## START
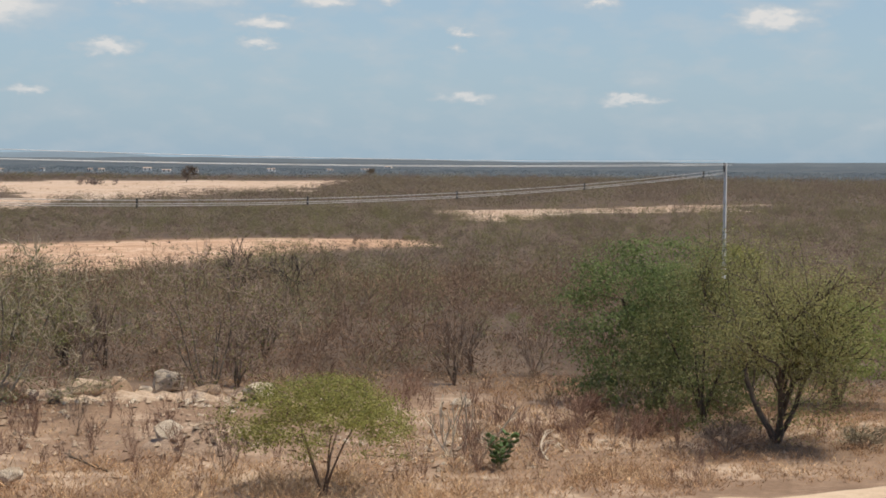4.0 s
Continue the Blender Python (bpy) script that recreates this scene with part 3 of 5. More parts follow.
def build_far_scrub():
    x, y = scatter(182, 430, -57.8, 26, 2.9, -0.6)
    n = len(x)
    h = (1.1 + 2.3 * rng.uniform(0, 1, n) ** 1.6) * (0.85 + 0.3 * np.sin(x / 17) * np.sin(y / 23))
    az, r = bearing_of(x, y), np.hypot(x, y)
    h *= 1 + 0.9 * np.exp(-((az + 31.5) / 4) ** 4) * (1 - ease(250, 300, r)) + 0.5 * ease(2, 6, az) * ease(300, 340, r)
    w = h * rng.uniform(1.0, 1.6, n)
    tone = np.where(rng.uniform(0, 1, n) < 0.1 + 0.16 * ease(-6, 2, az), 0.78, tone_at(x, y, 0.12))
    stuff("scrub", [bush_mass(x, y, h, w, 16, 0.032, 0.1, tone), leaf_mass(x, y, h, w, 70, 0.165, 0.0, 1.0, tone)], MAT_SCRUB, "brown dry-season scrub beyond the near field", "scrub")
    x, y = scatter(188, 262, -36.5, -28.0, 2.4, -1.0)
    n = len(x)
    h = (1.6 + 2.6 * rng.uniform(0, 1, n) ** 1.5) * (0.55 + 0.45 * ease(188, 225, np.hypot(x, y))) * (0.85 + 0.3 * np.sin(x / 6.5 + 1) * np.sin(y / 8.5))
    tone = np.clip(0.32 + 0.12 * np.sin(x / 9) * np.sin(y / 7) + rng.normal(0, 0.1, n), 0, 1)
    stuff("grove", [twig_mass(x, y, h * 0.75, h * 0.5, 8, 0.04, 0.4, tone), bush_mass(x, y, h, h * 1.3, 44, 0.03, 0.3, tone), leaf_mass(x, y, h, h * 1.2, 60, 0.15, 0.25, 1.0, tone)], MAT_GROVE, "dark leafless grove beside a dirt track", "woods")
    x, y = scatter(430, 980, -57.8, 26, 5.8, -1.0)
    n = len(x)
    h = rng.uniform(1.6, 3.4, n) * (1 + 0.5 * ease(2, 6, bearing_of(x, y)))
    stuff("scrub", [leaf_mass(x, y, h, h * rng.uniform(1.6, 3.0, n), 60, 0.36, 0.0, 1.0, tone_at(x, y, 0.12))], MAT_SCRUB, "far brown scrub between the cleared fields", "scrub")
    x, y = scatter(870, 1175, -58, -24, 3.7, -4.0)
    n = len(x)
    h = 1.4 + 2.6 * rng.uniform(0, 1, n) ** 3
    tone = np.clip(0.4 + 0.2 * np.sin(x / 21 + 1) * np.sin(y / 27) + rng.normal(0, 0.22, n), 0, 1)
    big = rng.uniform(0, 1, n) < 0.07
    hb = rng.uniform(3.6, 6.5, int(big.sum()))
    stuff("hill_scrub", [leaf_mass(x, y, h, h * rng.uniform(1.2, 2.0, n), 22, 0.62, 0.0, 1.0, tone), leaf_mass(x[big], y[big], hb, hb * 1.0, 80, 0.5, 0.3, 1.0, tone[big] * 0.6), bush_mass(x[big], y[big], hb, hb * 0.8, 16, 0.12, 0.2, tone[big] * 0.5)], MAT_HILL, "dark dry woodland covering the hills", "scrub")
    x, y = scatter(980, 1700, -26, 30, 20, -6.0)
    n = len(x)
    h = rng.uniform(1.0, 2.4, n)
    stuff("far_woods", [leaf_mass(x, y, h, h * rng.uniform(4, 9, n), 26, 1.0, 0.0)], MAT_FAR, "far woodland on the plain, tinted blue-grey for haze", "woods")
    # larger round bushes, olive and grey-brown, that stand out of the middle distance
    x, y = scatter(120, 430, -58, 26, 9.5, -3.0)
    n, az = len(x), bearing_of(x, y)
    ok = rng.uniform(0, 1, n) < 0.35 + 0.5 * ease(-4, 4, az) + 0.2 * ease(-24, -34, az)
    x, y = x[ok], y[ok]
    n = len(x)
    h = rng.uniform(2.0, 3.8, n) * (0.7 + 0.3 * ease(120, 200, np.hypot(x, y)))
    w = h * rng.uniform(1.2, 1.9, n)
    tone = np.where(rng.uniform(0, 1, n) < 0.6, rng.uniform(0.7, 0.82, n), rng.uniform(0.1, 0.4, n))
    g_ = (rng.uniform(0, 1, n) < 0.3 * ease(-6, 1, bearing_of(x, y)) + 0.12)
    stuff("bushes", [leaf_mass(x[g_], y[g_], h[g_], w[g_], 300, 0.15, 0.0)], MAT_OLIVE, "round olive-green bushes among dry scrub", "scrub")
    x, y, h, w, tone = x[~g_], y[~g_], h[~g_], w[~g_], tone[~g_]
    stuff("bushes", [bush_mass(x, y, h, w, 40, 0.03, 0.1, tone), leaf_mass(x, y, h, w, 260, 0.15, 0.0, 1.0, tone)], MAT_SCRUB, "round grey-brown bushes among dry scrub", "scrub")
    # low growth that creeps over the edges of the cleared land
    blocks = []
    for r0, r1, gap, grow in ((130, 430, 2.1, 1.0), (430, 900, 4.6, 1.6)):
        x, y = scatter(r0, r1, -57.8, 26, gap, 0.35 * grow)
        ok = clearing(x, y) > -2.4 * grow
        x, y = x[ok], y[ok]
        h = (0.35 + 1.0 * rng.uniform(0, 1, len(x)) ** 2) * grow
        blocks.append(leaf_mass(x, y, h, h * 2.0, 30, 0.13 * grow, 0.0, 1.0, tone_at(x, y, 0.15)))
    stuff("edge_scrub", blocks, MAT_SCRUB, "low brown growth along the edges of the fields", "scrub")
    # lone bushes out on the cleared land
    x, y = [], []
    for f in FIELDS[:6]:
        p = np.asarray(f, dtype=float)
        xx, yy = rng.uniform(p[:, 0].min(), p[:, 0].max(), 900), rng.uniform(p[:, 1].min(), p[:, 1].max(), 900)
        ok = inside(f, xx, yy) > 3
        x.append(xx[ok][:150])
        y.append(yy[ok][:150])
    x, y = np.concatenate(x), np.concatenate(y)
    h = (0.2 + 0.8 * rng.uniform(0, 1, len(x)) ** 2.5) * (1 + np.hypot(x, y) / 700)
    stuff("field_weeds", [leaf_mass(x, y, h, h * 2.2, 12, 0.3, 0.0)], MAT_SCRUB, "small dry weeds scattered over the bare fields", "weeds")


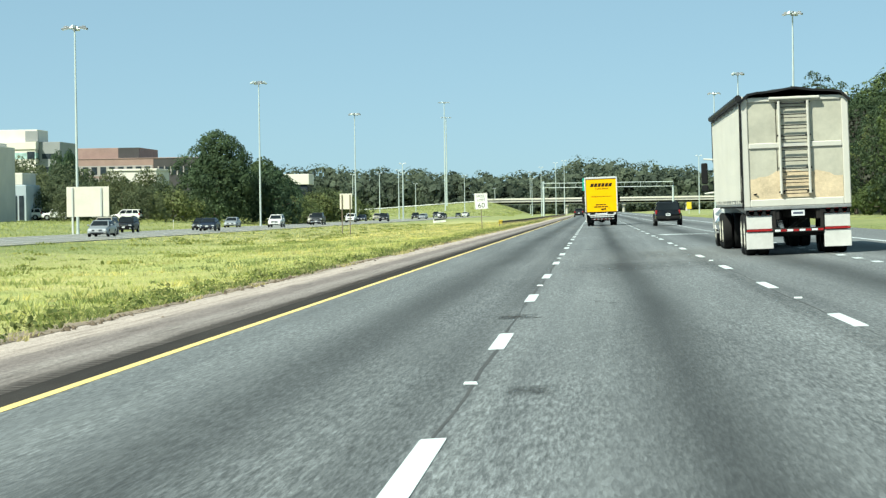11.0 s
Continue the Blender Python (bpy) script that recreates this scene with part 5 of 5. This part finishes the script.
## END
- **Exercise goal**
Copy the whole of the material above exactly, but not its images.

- **The result**
4.0 s
Continue the Blender Python (bpy) script that recreates this scene with part 3 of 5. More parts follow.
def build_far_scrub():
    x, y = scatter(182, 430, -57.8, 26, 2.9, -0.6)
    n = len(x)
    h = (1.1 + 2.3 * rng.uniform(0, 1, n) ** 1.6) * (0.85 + 0.3 * np.sin(x / 17) * np.sin(y / 23))
    az, r = bearing_of(x, y), np.hypot(x, y)
    h *= 1 + 0.9 * np.exp(-((az + 31.5) / 4) ** 4) * (1 - ease(250, 300, r)) + 0.5 * ease(2, 6, az) * ease(300, 340, r)
    w = h * rng.uniform(1.0, 1.6, n)
    tone = np.where(rng.uniform(0, 1, n) < 0.1 + 0.16 * ease(-6, 2, az), 0.78, tone_at(x, y, 0.12))
    stuff("scrub", [bush_mass(x, y, h, w, 16, 0.032, 0.1, tone), leaf_mass(x, y, h, w, 70, 0.165, 0.0, 1.0, tone)], MAT_SCRUB, "brown dry-season scrub beyond the near field", "scrub")
    x, y = scatter(188, 262, -36.5, -28.0, 2.4, -1.0)
    n = len(x)
    h = (1.6 + 2.6 * rng.uniform(0, 1, n) ** 1.5) * (0.55 + 0.45 * ease(188, 225, np.hypot(x, y))) * (0.85 + 0.3 * np.sin(x / 6.5 + 1) * np.sin(y / 8.5))
    tone = np.clip(0.32 + 0.12 * np.sin(x / 9) * np.sin(y / 7) + rng.normal(0, 0.1, n), 0, 1)
    stuff("grove", [twig_mass(x, y, h * 0.75, h * 0.5, 8, 0.04, 0.4, tone), bush_mass(x, y, h, h * 1.3, 44, 0.03, 0.3, tone), leaf_mass(x, y, h, h * 1.2, 60, 0.15, 0.25, 1.0, tone)], MAT_GROVE, "dark leafless grove beside a dirt track", "woods")
    x, y = scatter(430, 980, -57.8, 26, 5.8, -1.0)
    n = len(x)
    h = rng.uniform(1.6, 3.4, n) * (1 + 0.5 * ease(2, 6, bearing_of(x, y)))
    stuff("scrub", [leaf_mass(x, y, h, h * rng.uniform(1.6, 3.0, n), 60, 0.36, 0.0, 1.0, tone_at(x, y, 0.12))], MAT_SCRUB, "far brown scrub between the cleared fields", "scrub")
    x, y = scatter(870, 1175, -58, -24, 3.7, -4.0)
    n = len(x)
    h = 1.4 + 2.6 * rng.uniform(0, 1, n) ** 3
    tone = np.clip(0.4 + 0.2 * np.sin(x / 21 + 1) * np.sin(y / 27) + rng.normal(0, 0.22, n), 0, 1)
    big = rng.uniform(0, 1, n) < 0.07
    hb = rng.uniform(3.6, 6.5, int(big.sum()))
    stuff("hill_scrub", [leaf_mass(x, y, h, h * rng.uniform(1.2, 2.0, n), 22, 0.62, 0.0, 1.0, tone), leaf_mass(x[big], y[big], hb, hb * 1.0, 80, 0.5, 0.3, 1.0, tone[big] * 0.6), bush_mass(x[big], y[big], hb, hb * 0.8, 16, 0.12, 0.2, tone[big] * 0.5)], MAT_HILL, "dark dry woodland covering the hills", "scrub")
    x, y = scatter(980, 1700, -26, 30, 20, -6.0)
    n = len(x)
    h = rng.uniform(1.0, 2.4, n)
    stuff("far_woods", [leaf_mass(x, y, h, h * rng.uniform(4, 9, n), 26, 1.0, 0.0)], MAT_FAR, "far woodland on the plain, tinted blue-grey for haze", "woods")
    # larger round bushes, olive and grey-brown, that stand out of the middle distance
    x, y = scatter(120, 430, -58, 26, 9.5, -3.0)
    n, az = len(x), bearing_of(x, y)
    ok = rng.uniform(0, 1, n) < 0.35 + 0.5 * ease(-4, 4, az) + 0.2 * ease(-24, -34, az)
    x, y = x[ok], y[ok]
    n = len(x)
    h = rng.uniform(2.0, 3.8, n) * (0.7 + 0.3 * ease(120, 200, np.hypot(x, y)))
    w = h * rng.uniform(1.2, 1.9, n)
    tone = np.where(rng.uniform(0, 1, n) < 0.6, rng.uniform(0.7, 0.82, n), rng.uniform(0.1, 0.4, n))
    g_ = (rng.uniform(0, 1, n) < 0.3 * ease(-6, 1, bearing_of(x, y)) + 0.12)
    stuff("bushes", [leaf_mass(x[g_], y[g_], h[g_], w[g_], 300, 0.15, 0.0)], MAT_OLIVE, "round olive-green bushes among dry scrub", "scrub")
    x, y, h, w, tone = x[~g_], y[~g_], h[~g_], w[~g_], tone[~g_]
    stuff("bushes", [bush_mass(x, y, h, w, 40, 0.03, 0.1, tone), leaf_mass(x, y, h, w, 260, 0.15, 0.0, 1.0, tone)], MAT_SCRUB, "round grey-brown bushes among dry scrub", "scrub")
    # low growth that creeps over the edges of the cleared land
    blocks = []
    for r0, r1, gap, grow in ((130, 430, 2.1, 1.0), (430, 900, 4.6, 1.6)):
        x, y = scatter(r0, r1, -57.8, 26, gap, 0.35 * grow)
        ok = clearing(x, y) > -2.4 * grow
        x, y = x[ok], y[ok]
        h = (0.35 + 1.0 * rng.uniform(0, 1, len(x)) ** 2) * grow
        blocks.append(leaf_mass(x, y, h, h * 2.0, 30, 0.13 * grow, 0.0, 1.0, tone_at(x, y, 0.15)))
    stuff("edge_scrub", blocks, MAT_SCRUB, "low brown growth along the edges of the fields", "scrub")
    # lone bushes out on the cleared land
    x, y = [], []
    for f in FIELDS[:6]:
        p = np.asarray(f, dtype=float)
        xx, yy = rng.uniform(p[:, 0].min(), p[:, 0].max(), 900), rng.uniform(p[:, 1].min(), p[:, 1].max(), 900)
        ok = inside(f, xx, yy) > 3
        x.append(xx[ok][:150])
        y.append(yy[ok][:150])
    x, y = np.concatenate(x), np.concatenate(y)
    h = (0.2 + 0.8 * rng.uniform(0, 1, len(x)) ** 2.5) * (1 + np.hypot(x, y) / 700)
    stuff("field_weeds", [leaf_mass(x, y, h, h * 2.2, 12, 0.3, 0.0)], MAT_SCRUB, "small dry weeds scattered over the bare fields", "weeds")


11.0 s
Continue the Blender Python (bpy) script that recreates this scene with part 5 of 5. This part finishes the script.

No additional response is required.